For better or worse, we live in the age of the action homage, in which popular filmmakers clutch their self-awareness like a talisman against their fears of the unknown — whether manifested through the sublime referentiality of “Inglourious Basterds” or the neurotic mimicry of “Watchmen.” What to make, then, of a film like Kim Ji-woon’s “The Good, the Bad, the Weird,” which initially seems disastrously ill-conceived but quickly develops an unholy energy all its own? You kind of want to hate it — do we really need another goddamned love letter to Spaghetti Westerns? — but dear lord, how it moves.
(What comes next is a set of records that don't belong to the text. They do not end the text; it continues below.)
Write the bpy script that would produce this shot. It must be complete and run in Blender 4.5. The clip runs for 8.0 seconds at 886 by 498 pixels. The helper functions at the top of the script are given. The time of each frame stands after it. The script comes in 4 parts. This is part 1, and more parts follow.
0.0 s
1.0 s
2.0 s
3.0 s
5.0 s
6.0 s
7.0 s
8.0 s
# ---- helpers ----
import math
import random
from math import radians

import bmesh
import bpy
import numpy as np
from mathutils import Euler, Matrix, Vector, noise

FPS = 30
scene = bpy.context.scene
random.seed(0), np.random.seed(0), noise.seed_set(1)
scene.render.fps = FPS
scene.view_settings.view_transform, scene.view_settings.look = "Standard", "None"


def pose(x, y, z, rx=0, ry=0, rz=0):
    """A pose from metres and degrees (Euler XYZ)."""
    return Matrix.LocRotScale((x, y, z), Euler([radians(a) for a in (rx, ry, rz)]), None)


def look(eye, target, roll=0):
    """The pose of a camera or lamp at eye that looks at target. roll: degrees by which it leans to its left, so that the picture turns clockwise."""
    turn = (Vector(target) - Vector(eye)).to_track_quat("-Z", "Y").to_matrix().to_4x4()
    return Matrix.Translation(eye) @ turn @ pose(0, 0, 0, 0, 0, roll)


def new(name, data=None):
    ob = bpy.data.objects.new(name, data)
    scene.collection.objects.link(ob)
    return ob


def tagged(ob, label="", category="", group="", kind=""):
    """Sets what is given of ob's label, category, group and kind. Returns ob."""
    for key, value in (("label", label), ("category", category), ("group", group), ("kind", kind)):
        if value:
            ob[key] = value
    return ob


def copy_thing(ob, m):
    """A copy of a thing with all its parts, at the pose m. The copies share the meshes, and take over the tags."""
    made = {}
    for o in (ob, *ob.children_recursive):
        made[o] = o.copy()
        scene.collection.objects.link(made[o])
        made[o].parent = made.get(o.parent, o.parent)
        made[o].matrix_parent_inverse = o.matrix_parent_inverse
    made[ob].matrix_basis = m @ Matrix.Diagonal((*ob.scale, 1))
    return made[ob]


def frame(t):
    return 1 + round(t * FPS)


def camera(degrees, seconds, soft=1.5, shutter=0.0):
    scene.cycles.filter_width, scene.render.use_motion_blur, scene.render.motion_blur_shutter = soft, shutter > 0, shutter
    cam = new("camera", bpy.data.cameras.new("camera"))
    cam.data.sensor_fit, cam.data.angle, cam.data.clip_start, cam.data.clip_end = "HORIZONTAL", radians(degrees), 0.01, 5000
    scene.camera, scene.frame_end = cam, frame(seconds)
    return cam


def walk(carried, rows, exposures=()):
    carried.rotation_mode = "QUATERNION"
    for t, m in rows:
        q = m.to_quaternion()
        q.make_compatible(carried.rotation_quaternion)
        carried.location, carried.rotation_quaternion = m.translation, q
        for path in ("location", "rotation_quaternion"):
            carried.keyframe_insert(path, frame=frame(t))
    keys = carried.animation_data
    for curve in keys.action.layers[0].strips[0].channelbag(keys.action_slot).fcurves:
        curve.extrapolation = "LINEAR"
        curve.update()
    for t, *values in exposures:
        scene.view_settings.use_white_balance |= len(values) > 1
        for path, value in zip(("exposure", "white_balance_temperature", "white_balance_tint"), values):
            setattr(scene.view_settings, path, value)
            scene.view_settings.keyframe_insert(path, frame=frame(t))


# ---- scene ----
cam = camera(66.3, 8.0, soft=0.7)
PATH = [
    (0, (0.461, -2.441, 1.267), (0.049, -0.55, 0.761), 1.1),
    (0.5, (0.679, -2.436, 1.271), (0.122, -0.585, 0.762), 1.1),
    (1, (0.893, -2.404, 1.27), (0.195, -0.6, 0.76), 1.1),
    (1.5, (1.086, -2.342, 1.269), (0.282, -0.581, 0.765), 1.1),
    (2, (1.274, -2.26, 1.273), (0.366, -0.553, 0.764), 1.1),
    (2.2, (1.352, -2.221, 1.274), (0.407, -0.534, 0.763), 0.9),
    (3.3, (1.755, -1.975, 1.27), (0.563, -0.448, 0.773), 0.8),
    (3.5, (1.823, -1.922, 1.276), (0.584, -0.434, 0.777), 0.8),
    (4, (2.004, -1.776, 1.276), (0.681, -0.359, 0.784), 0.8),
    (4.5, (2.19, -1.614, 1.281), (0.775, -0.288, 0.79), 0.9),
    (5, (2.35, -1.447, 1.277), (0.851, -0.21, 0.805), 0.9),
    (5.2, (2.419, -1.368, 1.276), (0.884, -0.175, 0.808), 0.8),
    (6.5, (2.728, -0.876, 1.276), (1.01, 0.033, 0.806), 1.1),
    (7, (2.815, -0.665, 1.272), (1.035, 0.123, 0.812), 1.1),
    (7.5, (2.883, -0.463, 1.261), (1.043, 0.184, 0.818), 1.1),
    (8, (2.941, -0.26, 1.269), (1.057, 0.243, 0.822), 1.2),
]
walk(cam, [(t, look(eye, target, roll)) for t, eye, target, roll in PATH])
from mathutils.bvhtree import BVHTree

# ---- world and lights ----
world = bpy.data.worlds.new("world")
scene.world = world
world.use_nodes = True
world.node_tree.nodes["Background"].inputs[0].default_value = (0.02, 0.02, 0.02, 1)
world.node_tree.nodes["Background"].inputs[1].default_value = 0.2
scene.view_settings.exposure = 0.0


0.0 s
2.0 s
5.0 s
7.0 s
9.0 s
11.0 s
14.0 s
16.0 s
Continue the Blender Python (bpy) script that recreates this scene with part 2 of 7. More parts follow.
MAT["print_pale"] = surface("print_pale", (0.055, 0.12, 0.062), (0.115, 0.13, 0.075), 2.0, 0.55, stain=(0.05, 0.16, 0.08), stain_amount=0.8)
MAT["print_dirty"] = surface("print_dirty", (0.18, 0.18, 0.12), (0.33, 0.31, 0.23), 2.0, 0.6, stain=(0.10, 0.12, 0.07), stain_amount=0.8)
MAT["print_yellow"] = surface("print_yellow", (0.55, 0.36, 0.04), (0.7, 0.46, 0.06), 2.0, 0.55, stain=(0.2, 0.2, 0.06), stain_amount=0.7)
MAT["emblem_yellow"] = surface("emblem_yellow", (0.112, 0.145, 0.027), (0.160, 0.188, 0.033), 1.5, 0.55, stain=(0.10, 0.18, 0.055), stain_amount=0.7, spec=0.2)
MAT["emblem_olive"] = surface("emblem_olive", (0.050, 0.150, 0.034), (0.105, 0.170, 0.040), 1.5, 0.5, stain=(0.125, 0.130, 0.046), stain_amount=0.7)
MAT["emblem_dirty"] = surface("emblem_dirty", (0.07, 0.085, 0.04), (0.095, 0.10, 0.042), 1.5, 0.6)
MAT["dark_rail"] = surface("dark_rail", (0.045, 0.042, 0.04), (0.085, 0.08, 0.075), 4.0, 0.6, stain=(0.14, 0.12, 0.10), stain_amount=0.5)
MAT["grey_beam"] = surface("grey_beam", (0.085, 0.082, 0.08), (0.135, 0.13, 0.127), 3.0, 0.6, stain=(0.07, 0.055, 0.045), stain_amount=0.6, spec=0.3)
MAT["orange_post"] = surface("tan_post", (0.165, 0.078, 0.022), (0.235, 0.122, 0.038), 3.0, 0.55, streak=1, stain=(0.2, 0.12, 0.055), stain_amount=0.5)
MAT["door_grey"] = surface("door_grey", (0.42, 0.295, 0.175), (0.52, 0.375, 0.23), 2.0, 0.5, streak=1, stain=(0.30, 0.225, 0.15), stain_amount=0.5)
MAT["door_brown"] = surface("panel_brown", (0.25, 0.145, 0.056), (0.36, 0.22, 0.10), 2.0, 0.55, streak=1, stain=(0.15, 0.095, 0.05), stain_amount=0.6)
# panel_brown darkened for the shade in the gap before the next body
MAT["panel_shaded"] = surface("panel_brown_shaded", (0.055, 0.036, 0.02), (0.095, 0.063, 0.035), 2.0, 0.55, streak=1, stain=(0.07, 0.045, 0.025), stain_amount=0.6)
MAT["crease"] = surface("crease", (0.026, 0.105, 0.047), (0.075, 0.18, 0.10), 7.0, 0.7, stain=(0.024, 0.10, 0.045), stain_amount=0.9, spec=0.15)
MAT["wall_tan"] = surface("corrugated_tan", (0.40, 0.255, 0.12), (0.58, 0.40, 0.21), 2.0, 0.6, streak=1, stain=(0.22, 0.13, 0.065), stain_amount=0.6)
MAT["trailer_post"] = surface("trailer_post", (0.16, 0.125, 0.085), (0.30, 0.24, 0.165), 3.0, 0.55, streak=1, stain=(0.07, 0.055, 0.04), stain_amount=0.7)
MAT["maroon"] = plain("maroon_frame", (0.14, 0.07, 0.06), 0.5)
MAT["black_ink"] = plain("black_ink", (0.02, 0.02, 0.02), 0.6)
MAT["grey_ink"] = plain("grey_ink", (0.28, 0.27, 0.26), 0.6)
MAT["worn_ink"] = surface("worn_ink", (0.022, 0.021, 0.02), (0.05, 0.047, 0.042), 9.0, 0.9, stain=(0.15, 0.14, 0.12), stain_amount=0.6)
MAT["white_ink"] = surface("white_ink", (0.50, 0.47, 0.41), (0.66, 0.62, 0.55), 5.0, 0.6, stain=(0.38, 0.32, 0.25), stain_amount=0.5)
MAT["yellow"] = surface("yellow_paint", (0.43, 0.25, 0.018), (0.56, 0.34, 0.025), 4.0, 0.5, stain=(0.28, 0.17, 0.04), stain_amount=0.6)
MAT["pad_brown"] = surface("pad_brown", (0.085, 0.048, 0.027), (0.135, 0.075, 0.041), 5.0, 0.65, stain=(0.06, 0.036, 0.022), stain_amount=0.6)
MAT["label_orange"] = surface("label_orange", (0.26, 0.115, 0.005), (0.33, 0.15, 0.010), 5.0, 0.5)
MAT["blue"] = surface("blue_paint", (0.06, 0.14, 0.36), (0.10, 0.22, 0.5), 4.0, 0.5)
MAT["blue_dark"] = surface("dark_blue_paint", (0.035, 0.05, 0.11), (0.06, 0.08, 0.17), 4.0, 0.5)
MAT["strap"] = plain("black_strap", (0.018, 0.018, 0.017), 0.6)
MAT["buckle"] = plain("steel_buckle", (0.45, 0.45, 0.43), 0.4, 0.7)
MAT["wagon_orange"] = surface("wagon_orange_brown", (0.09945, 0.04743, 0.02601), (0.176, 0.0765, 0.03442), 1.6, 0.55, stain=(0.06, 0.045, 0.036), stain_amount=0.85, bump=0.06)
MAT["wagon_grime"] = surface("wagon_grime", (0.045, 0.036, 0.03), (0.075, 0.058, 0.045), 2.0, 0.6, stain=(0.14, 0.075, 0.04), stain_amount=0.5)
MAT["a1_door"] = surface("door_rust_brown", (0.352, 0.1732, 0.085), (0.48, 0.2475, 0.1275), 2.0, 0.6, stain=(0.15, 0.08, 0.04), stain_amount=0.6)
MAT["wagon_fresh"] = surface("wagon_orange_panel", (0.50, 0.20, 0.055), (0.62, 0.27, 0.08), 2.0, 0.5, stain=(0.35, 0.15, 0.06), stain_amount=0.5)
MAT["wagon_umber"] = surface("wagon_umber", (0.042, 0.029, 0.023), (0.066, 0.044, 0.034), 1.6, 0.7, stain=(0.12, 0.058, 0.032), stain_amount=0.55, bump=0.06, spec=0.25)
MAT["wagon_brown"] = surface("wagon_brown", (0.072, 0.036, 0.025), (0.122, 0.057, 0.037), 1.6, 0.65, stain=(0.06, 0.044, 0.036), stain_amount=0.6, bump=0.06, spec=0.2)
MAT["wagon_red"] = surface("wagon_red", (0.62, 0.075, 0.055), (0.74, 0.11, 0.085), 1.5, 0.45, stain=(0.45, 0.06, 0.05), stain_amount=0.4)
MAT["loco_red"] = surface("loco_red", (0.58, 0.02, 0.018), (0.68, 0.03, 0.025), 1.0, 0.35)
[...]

It helps, of course, that Kim isn’t really interested in making a Western so much as mixing together a bunch of action styles and seeing what comes out. The film, set in 1940s Manchuria, gives us a trio of Korean badasses in search of hidden treasure, each of them seemingly from a different movie — a goofy, motorcycle-riding thief (“The Host”‘s Song Kang-ho, “the weird”), a stoic, cowboy-hatted bounty hunter (Jung Woo-sung, “the good”) and a deranged thug dubbed “the Fingerchopper” (Lee Byung-hun, duh, “the bad”). Not far behind them are Japanese occupying forces and a herd of mounted Mongolian bandits. The overall effect is something closer to what might happen if you crossbred the unhinged aesthetic of a “Mad Max” film with one of those eager-to-please, star-studded 1960s zany adventure comedies, like “It’s a Mad Mad Mad Mad World” or “The Great Race.”
It’s an unwieldy concept, to be sure, but for all its characters and subplots, “The Good, the Bad, the Weird” has an infectious briskness. Kim blocks, shoots and cuts action with both uncommon speed and clarity — two virtues that usually work in opposition, but seem to go together here. When the film works — and it works best during an early train robbery sequence and a climactic, comically endless chase through the desert — it’s like a little cinematic perpetual motion machine. You don’t want it to stop because when it does, you’ll have to focus on that derivative story and on those paper-thin characters. Luckily, it doesn’t stop very often.
There’s a germ of an idea here, too, beyond Kim’s desire to give us a giddy rollercoaster ride (which, let me add again, he does). That aforementioned genre dislocation has purpose: The director posits a world in which national loyalties are fluid, and where nobody seems to know what they’re fighting for. Spaghetti Westerns did that too, but their audiences didn’t need to be told that what they were watching was their own reflection — directors like Sergio Leone and Sergio Corbucci understood that the underlying nihilism of their characters was a given. Kim acts like he just discovered cynicism — and, unlike with his delirious action sequences, he fails to make it his own.
I know virtually nothing about the Vertigo comic that “The Losers” is based on, so I can’t speak to how Sylvain White’s film adheres to the “mythology” (ugh) of the original — which, as I understand, was itself a reboot of an earlier DC comic set during WWII. Nor can I really speak to whether White (whose previous film was the step dancing drama “Stomp the Yard”) has brought his own style to the film or just pulled a Zack Snyder and transposed the comic’s aesthetic to the screen. But he, along with writers Peter Berg and James Vanderbilt, have done one thing quite effectively, which is to capture that unchecked-id quality that draws teenage boys to comic books in the first place. “The Losers” may not be a particularly good film, but it is unapologetic in its candy-colored visuals, deployment of lame wisecracks and drool-worthy shots of Zoe Saldana writhing in her underwear while bullets whiz all about her. It’s almost endearing. Almost.
But most of the time, it’s annoying. The Losers are a ragtag team of wisecracking CIA black-ops guys who find themselves betrayed by an enigmatic superior named Max (who should probably be a disembodied voice but quickly turns out to be Jason Patric). One blown-up helicopter (and 25 dead children!) later, our guys decide to let the world think they’ve been terminated, opting to hide out in a small Bolivian town whiling away the hours getting drunk and watching cockfights. Enter slinky, slow-motion-y Aisha (Saldana), a mysterious hottie who enlists them to help her destroy Max.